Data for the task >>
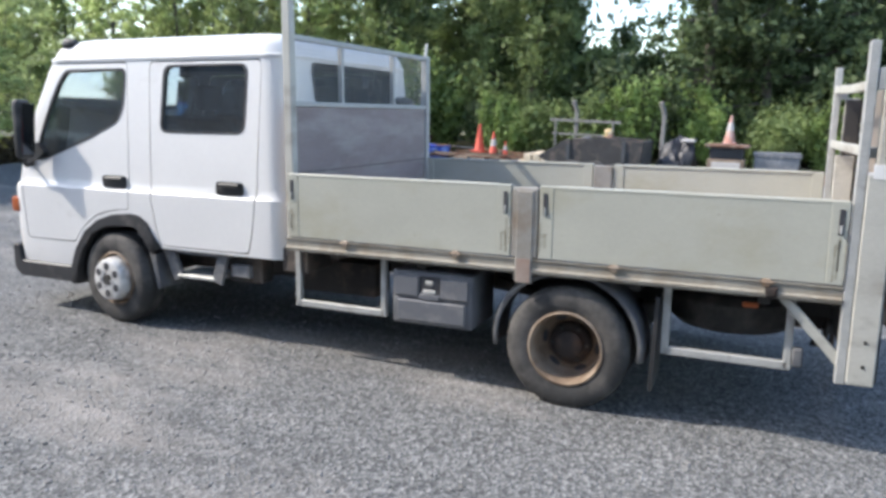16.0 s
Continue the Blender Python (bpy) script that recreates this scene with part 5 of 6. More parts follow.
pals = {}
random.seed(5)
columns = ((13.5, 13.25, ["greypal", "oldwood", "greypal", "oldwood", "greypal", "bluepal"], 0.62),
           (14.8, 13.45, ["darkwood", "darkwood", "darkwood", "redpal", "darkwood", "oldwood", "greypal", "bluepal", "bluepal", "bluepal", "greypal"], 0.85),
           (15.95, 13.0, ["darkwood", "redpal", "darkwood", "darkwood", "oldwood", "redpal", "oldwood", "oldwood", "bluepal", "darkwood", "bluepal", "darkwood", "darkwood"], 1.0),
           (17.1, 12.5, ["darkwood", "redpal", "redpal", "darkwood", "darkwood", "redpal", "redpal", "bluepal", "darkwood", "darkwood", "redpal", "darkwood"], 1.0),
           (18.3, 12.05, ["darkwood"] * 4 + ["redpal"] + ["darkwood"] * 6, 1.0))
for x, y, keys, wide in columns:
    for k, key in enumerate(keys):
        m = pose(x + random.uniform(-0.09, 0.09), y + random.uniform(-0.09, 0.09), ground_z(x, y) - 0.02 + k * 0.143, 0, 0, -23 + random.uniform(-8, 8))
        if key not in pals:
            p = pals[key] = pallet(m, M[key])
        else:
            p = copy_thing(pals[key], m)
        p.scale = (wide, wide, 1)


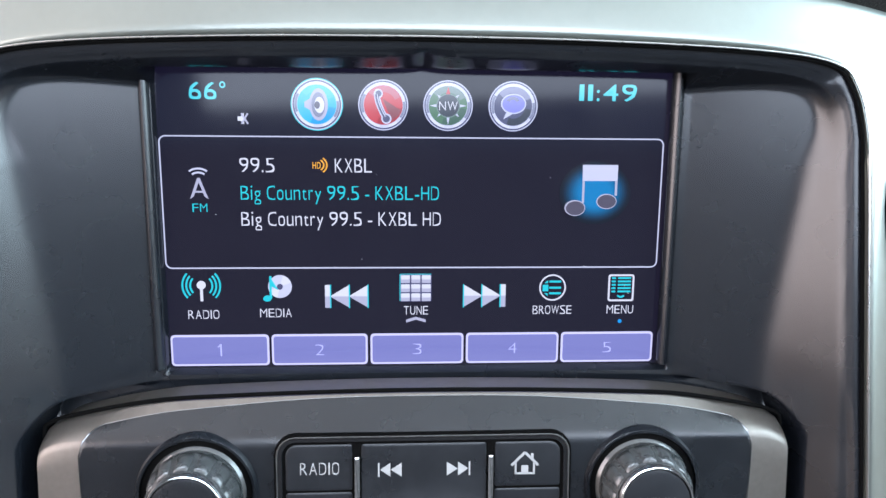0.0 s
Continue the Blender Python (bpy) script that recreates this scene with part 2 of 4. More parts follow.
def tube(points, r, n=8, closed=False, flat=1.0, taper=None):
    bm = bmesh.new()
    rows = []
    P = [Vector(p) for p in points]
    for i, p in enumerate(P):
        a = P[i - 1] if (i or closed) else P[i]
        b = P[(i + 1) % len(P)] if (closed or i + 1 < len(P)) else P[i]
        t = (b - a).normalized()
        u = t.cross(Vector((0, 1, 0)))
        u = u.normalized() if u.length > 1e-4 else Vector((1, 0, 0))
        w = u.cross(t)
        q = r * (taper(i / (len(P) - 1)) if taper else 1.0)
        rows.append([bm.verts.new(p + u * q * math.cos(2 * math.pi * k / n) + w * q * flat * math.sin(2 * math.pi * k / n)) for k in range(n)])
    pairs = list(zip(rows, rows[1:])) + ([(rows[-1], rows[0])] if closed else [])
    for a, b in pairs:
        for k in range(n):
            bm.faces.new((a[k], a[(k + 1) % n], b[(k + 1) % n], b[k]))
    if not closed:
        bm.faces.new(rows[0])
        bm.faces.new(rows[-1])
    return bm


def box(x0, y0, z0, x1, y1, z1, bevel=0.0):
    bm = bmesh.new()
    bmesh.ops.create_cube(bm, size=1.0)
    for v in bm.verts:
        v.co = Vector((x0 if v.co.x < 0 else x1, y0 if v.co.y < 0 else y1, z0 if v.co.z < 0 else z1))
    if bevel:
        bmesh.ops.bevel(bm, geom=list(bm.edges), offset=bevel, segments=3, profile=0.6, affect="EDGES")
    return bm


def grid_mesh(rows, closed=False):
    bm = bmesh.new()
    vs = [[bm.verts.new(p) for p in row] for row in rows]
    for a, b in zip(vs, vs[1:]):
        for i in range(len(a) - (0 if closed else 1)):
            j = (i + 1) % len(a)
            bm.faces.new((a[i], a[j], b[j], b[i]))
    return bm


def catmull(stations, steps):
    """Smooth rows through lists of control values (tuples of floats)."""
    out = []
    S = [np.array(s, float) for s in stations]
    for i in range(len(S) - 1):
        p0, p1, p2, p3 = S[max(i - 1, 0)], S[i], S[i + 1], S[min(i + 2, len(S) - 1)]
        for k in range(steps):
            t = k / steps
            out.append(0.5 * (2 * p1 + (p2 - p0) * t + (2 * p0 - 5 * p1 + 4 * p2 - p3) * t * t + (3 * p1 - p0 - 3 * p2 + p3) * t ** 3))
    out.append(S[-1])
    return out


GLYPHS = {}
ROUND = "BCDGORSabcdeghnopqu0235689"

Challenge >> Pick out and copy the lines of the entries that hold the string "part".

Exercise answer >>
Continue the Blender Python (bpy) script that recreates this scene with part 5 of 6. More parts follow.
Continue the Blender Python (bpy) script that recreates this scene with part 2 of 4. More parts follow.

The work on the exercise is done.